What happened after: Despite the historic handshake, reporting indicates the five-shark syndicate never closed after due diligence — a reminder that Shark Tank’s biggest moments are not always binding. xCraft raised via crowdfunding and shifted toward enterprise, mapping, and public-safety drone markets rather than mass-market consumer quadcopters.

READ ALSO: What happened when a mega-deal never closed (iCapsulate) · Sweep Easy net worth update

How we rank the biggest Shark Tank deals

We sort this list by on-air investment dollars at the handshake, using U.S. Shark Tank episodes. That is why Zipz stays #1 even though newer seasons occasionally flirt with similar numbers, and why we still include xCraft despite the post-show collapse — the TV commitment was $1.5M.

We exclude or footnote deals that were purely contingent (options, unraveled handshakes, or purely verbal caps) unless they were stated as firm on air. When you compare best shark tank deals for investors, also weigh: Did the check close? Did the shark stay involved? Did the category support margins?

Frequently asked questions

What are the top shark tank deals?

By on-air dollars on our 2026 list: Zipz Wine ($2.5M), Vengo Labs ($2M debt/equity package), Ten Thirty-One Productions ($2M), Numilk (up to $2M), and xCraft ($1.5M five-shark syndicate on TV).

What is the best shark tank deal ever?

Dollar size says Zipz; outcomes say otherwise. Mark Cuban’s Ten Thirty-One bet and Numilk’s structured Cuban deal delivered more lasting operating value. Vengo proves debt-heavy deals can scale. Zipz and xCraft show that biggest does not mean best.
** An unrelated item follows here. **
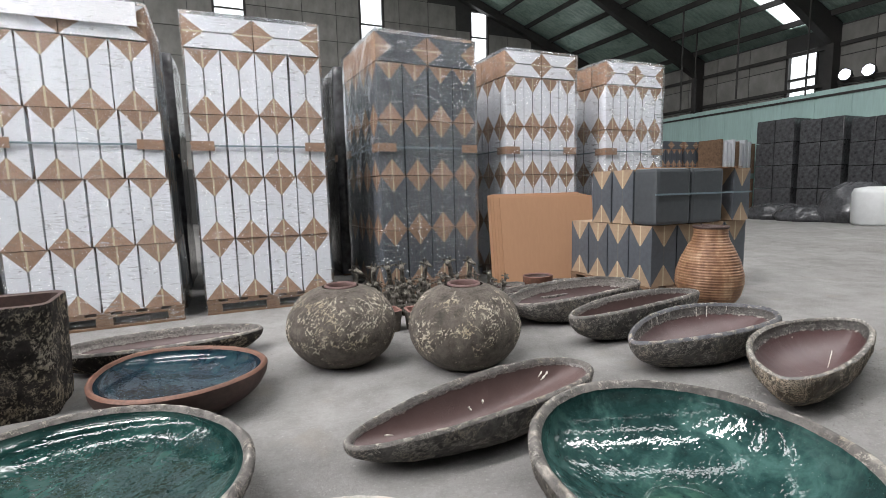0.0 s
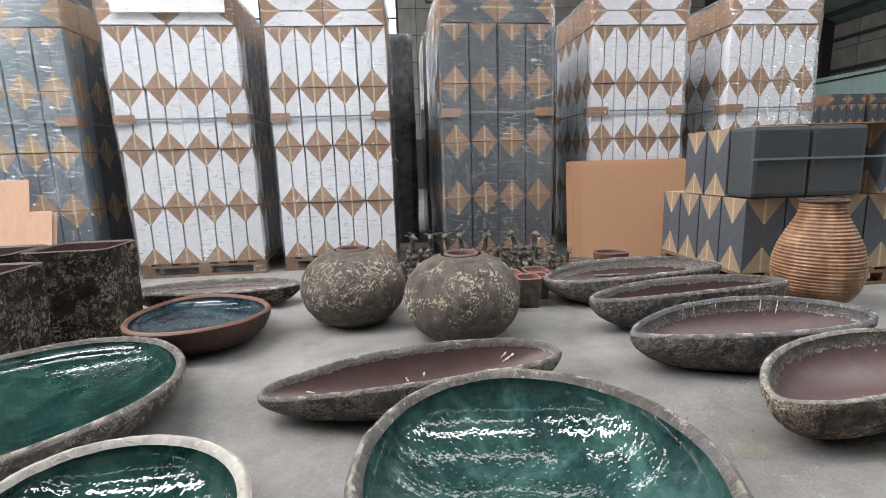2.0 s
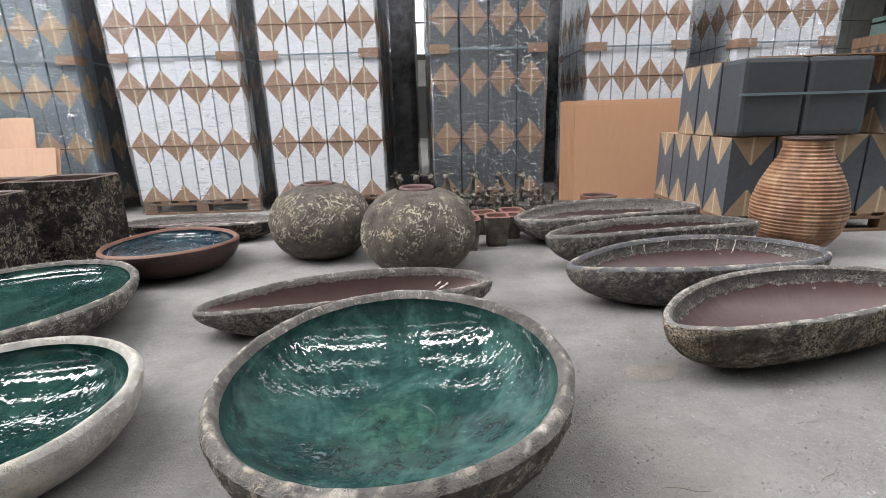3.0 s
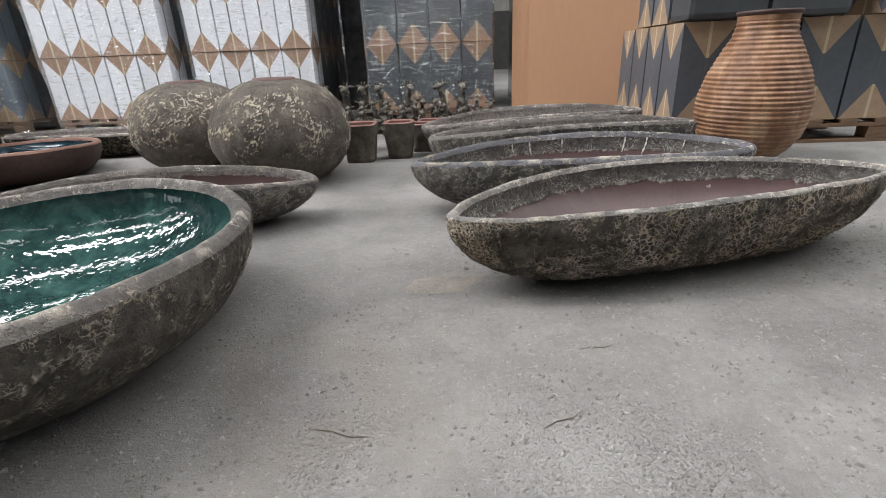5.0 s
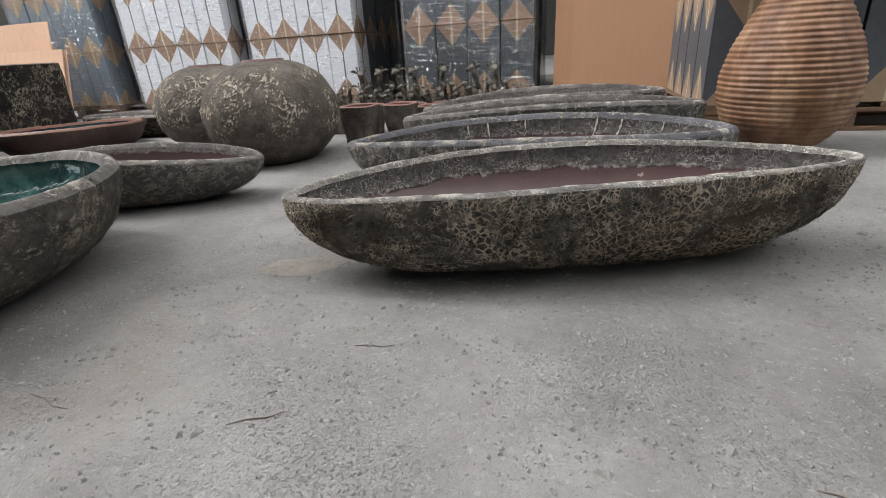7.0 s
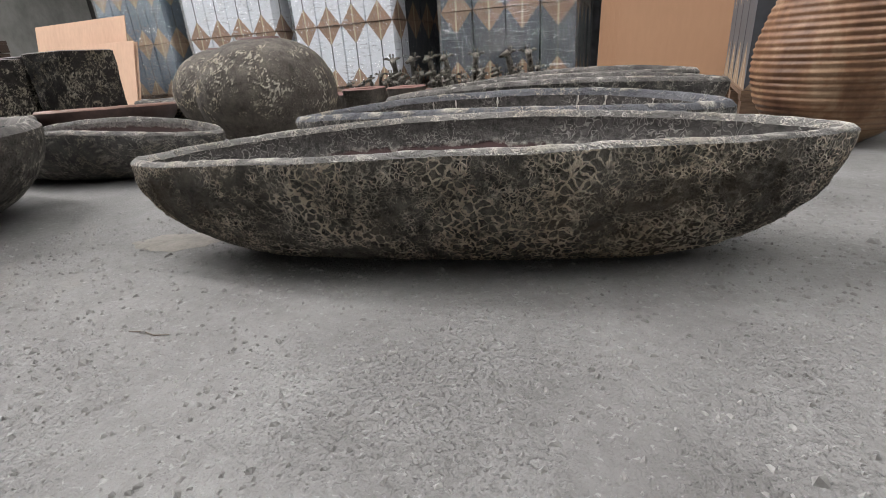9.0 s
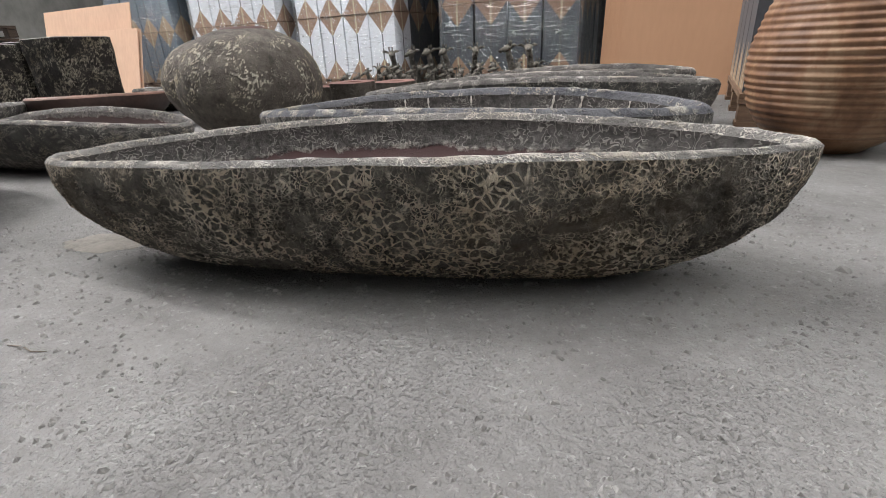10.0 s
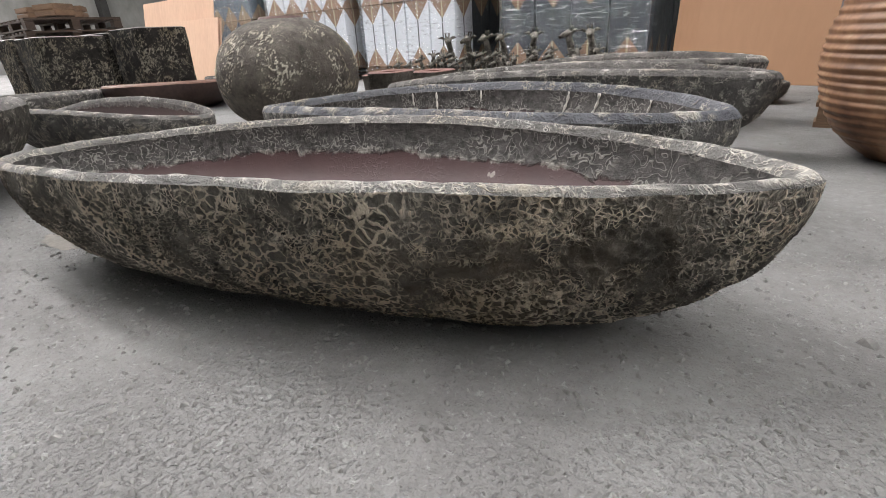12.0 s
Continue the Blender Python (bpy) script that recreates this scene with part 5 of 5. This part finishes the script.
FIGURES = [figure_mesh(s) for s in (1, 2, 3)]
rnd = random.Random(5)
spots = [(u, -0.33 + rnd.uniform(-0.04, 0.04), 1.0) for u in (1.18, 1.30, 1.49, 1.62, 1.80, 2.10, 2.27)]
for row, vv in enumerate((-0.52, -0.68, -0.84)):
    for i in range(11):
        spots.append((1.10 + 0.125 * i + rnd.uniform(-0.03, 0.03) + 0.07 * (row % 2), vv + rnd.uniform(-0.04, 0.04), 0.70 - 0.06 * row))
for i, (u, v, s) in enumerate(spots):
    ob = new("animal_figure", FIGURES[i % 3])
    ob.matrix_world = hall(u, v, 0, rnd.uniform(-50, 50)) @ Matrix.Diagonal((s * 1.3, s * 1.3, s * 1.03, 1))
    tagged(ob, "dark clay long-necked animal figure with ears and horns" if s > 0.9 else "short dark clay long-necked animal figure in a crowd", "figurine", "clay animal figures")

# ---------------------------------------------------------------- far side of the hall


def far_block(u0, u1, v0, v1, h, label, mat, rows, cols):
    top = thing("wrapped_goods", hall((u0 + u1) / 2, (v0 + v1) / 2), label, "pallet stack", "far wrapped goods")
    w, d = u1 - u0, v1 - v0
    pallet(top, w, d)
    ch, cw = (h - 0.13) / rows, d / cols
    for r in range(rows):
        for c in range(cols):
            for i in range(2):
                bm = boxed(-w / 4 + 0.006, w / 4 - 0.006, -cw / 2 + 0.008, cw / 2 - 0.008, 0, ch - 0.012, 0.02)
                part("wrapped_pot", bm, mat, top, m=Matrix.Translation((-w / 4 + w / 2 * i, -d / 2 + cw * (c + 0.5), 0.13 + ch * r)))
    return top


for i, v in enumerate((5.0, 3.75, 2.5, 1.25, 0.0)):
    far_block(15.4, 16.5, v - 0.55, v + 0.55, 2.85 - 0.12 * i, "pallet of goods wrapped in black plastic film", BLACK_FILM, 4, 2)
slabs = thing("slab_stack", hall(15.6, 6.7), "two-tier pallet of white slabs on edge with wooden spacers", "slab stack")
pallet(slabs, 1.7, 0.9)
for tier in range(2):
    for i in range(9):
        x = -0.8 + 0.2 * i
        part("slab", boxed(x, x + 0.12, -0.4, 0.4, 0.13 + 1.16 * tier, 1.24 + 1.16 * tier - 0.06 * ((i * 7) % 3), 0.006), WHITE if i % 4 else WOOD, slabs)
# whitish planters drawn in slate: dim light and dust put into the colour
for i, u in enumerate((12.0, 13.15, 14.3)):
    stack(u, u + 1.03, 7.2, "grey", "far pallet of planters with card corners, greyed for dim light and dust", seed=30.0 + i, layers=4, wrap=False)
for i, (u, v, r, h) in enumerate(((13.9, 3.9, 0.75, 0.42), (13.6, 3.0, 0.65, 0.38), (14.0, 2.1, 0.8, 0.95))):
    prof = [(r, 0.0), (r * 1.02, h * 0.3), (r * 0.8, h * 0.75), (r * 0.35, h), (0.02, h * 0.98)]
    ob = new("plastic_bag", lathe("plastic_bag", prof, 40, 0.10, 3.0 + i, BLACK_FILM))
    ob.matrix_world = hall(u, v)
    tagged(ob, "slumped bundle of shiny black plastic on the floor", "plastic bundle", "plastic bundles")
drum = new("white_drum", lathe("white_drum", [(0.42, 0.0), (0.45, 0.05), (0.46, 0.7), (0.42, 0.8), (0.2, 0.84)], 40, 0.004, 1.0, GREYWHITE))
drum.matrix_world = hall(13.2, 1.35)
tagged(drum, "white plastic drum standing by black plastic bundles", "drum")

# ---------------------------------------------------------------- grit on the floor
rnd = random.Random(9)
verts, faces = [], []
for i in range(15000):
    if i < 13000:
        x, y = rnd.uniform(3.3, 5.6), rnd.uniform(2.8, 4.9)
    else:
        x, y = rnd.uniform(1.0, 5.5), rnd.uniform(2.0, 6.5)
    s = rnd.choice((0.0009, 0.0012, 0.0015, 0.0020, 0.0027)) * (2.0 if rnd.random() < 0.02 else 1.0)
    b, yaw = len(verts), rnd.uniform(0, 6.28)
    cs, sn = math.cos(yaw), math.sin(yaw)
    l = s * rnd.uniform(1.0, 2.2)
    for px, py, pz in ((-l, -s, 0), (l, -s * 0.8, 0), (l * 0.9, s, 0), (-l * 0.8, s * 0.9, 0), (-l * 0.5, -s * 0.4, s * rnd.uniform(0.9, 1.7)), (l * 0.5, s * 0.3, s * rnd.uniform(0.9, 1.7))):
        verts.append((x + px * cs - py * sn, y + px * sn + py * cs, pz))
    faces += [(b, b + 1, b + 4), (b + 1, b + 5, b + 4), (b + 1, b + 2, b + 5), (b + 2, b + 3, b + 5), (b + 3, b + 4, b + 5), (b + 3, b, b + 4)]
me = bpy.data.meshes.new("grit")
me.from_pydata(verts, [], faces)
me.materials.append(mat_plain("grit_stone", (0.31, 0.30, 0.287), 0.85, 90, 0.4))
tagged(new("grit", me), "loose grit and flakes of concrete strewn on the floor", "grit", kind="stuff")
STICK = mat_plain("dry_twig", (0.19, 0.16, 0.13), 0.8, 60, 0.3)
for x, y, yaw, l in ((4.00, 3.55, 40, 0.035), (4.02, 3.33, 60, 0.04), (3.74, 3.12, 20, 0.05), (4.25, 3.25, 70, 0.04), (4.62, 3.72, 15, 0.03), (4.7, 4.6, 30, 0.03)):
    bm = bmesh.new()
    tube(bm, [(-l, 0, 0.0014), (-l * 0.3, 0.003, 0.0018), (l * 0.4, -0.002, 0.0015), (l, 0.004, 0.0014)], [0.0007, 0.0011, 0.0010, 0.0005], 6)
    single("twig", bm, STICK, Matrix.Translation((x, y, 0)) @ Matrix.Rotation(radians(yaw), 4, "Z"), "short dry twig on the dusty floor", "twig", "twigs")
rings = []
for j in range(7):
    f = 1 - j / 6
    rings.append([Vector((0.105 * f * math.cos(a) * (1 + 0.35 * noise.noise(Vector((math.cos(a) * 1.5, math.sin(a) * 1.5, 2)))), 0.05 * f * math.sin(a) * (1 + 0.4 * noise.noise(Vector((math.cos(a) * 2.5, math.sin(a) * 2.5, 7)))),
                          0.0006 + 0.005 * (1 - f * f) * (1 + 0.5 * noise.noise(Vector((math.cos(a) * f * 4, math.sin(a) * f * 4, 1)))))) for a in [2 * math.pi * i / 48 for i in range(48)]])
spill = new("dust_spill", ring_mesh("dust_spill", rings, mat_plain("brown_dust", (0.20, 0.183, 0.160), 0.9, 120, 0.25, bump=0.6), cap_last=True))
spill.matrix_world = pose(3.59, 3.635, 0.0, rz=50)
tagged(spill, "thin spill of brown sandy dust on the floor", "dust spill")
What is Zipz Wine’s net worth?

We estimate Zipz’s remaining enterprise value at under $1 million in 2026. The consumer wine business wound down; the brand pivoted to licensing and then went largely inactive.

Did the xCraft five-shark deal close?

No. All five sharks agreed on air to $1.5M for 25%, but the syndicate did not finalize after filming.

Is Numilk still in business?

Yes. Numilk closed Mark Cuban’s deal in 2022, expanded commercial deployments, and partnered with Hamilton Beach on consumer and commercial milk machines.

How we verified this update

This update is based on the on-air terms and reported post-show outcomes for Zipz Wine (Season 6), Vengo Labs (Season 7), Ten Thirty-One Productions (Season 5), Numilk (Season 12), and xCraft (Season 7), plus subsequent partnership and acquisition reporting (including Ten Thirty-One’s 2018 sale and Numilk’s Hamilton Beach agreement). Net worth figures for defunct or private companies are editorial estimates where audited financials are unavailable. We refresh this hub when new verified facts emerge.